## Problem
Write out the entire listing below exactly, with the pictures left out.
** Begin Dataset section **
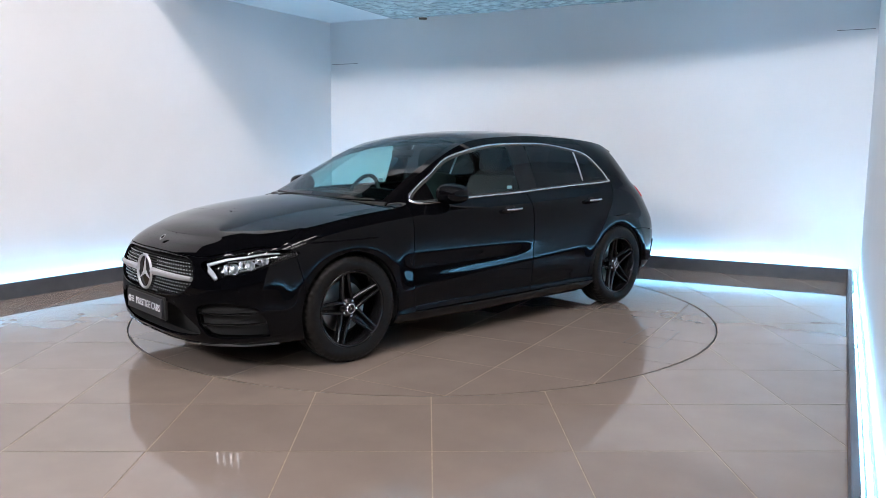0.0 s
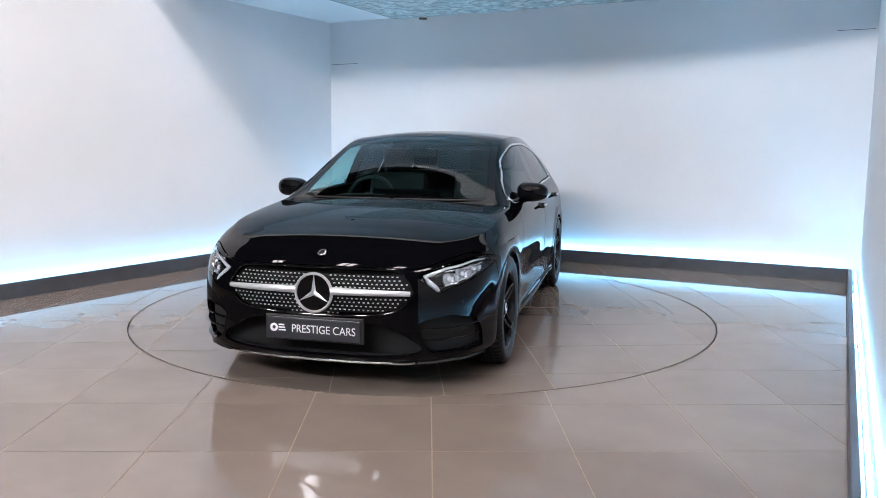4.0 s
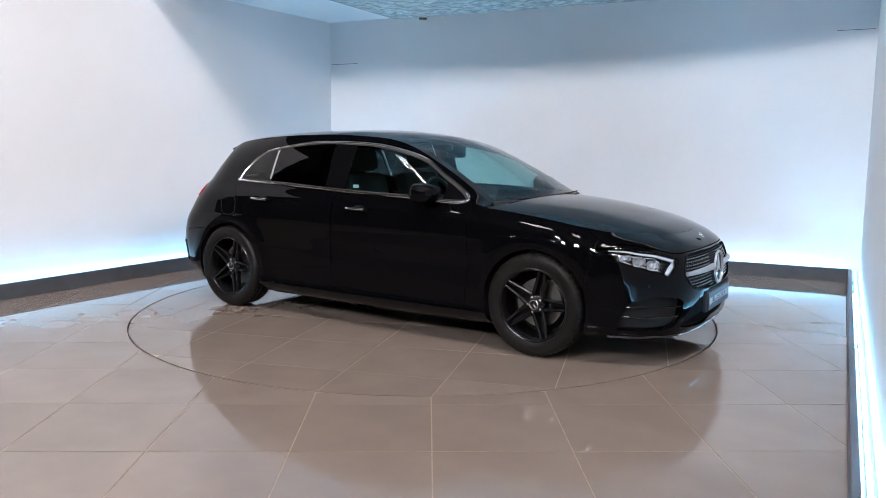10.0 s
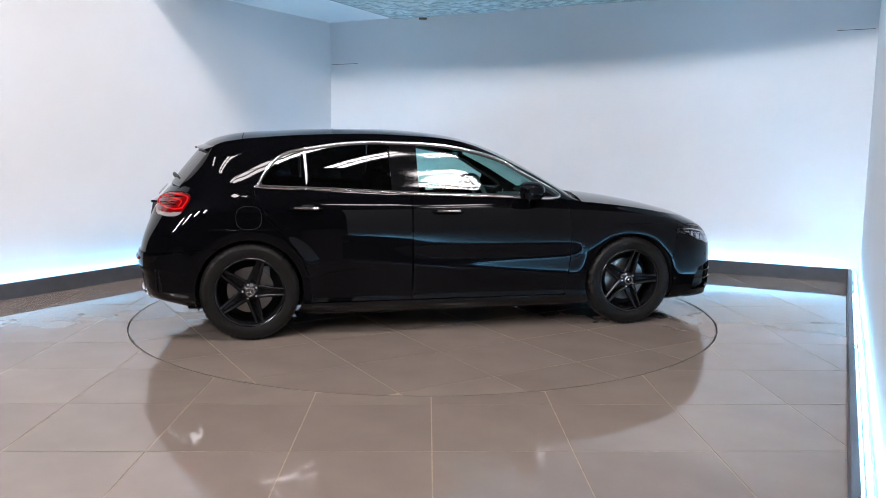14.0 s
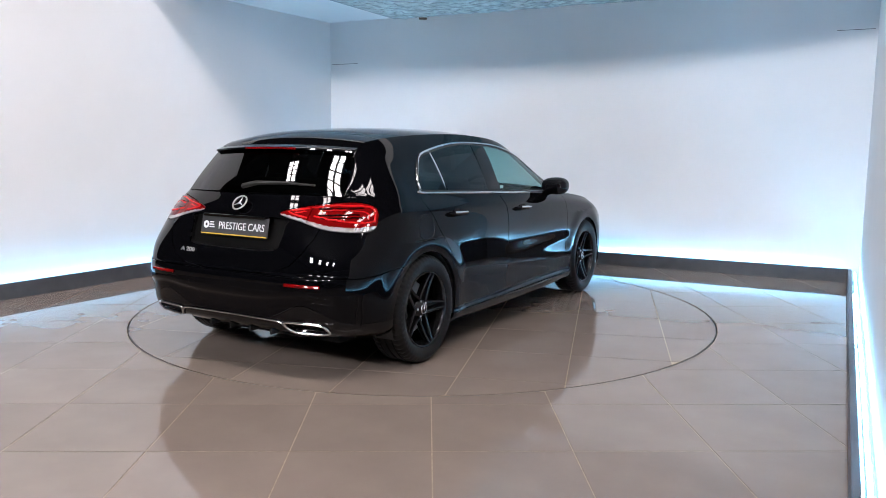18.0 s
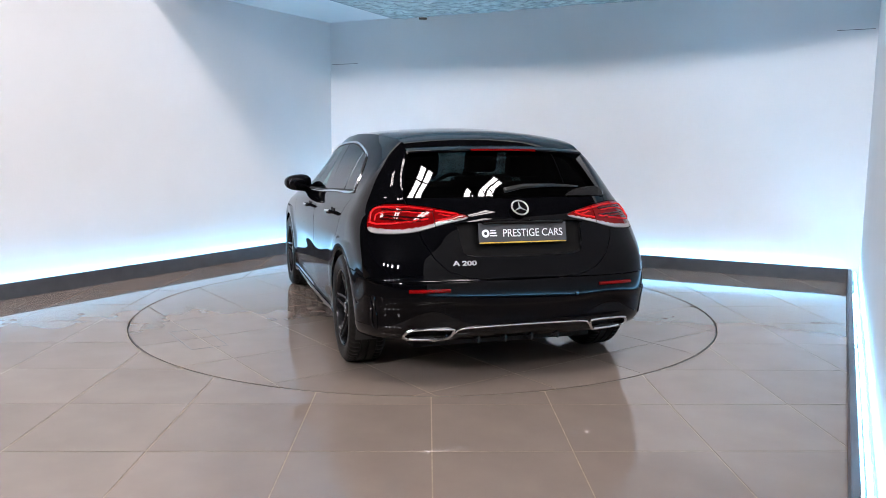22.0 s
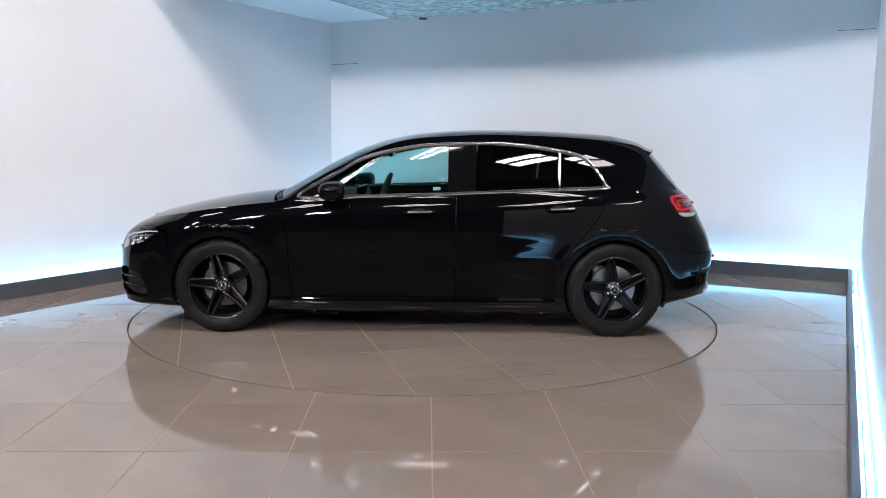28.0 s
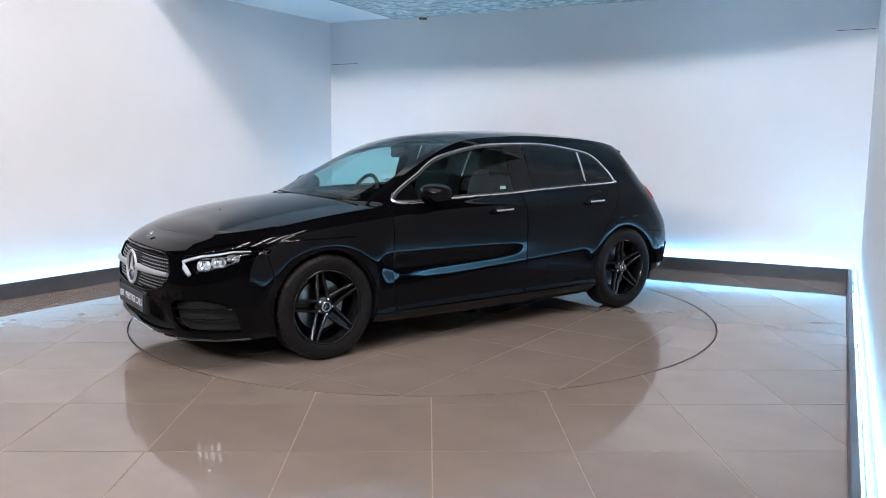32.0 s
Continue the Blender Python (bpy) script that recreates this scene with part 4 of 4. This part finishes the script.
** End Dataset section **
## Output for this task
0.0 s
4.0 s
10.0 s
14.0 s
18.0 s
22.0 s
28.0 s
32.0 s
Continue the Blender Python (bpy) script that recreates this scene with part 4 of 4. This part finishes the script.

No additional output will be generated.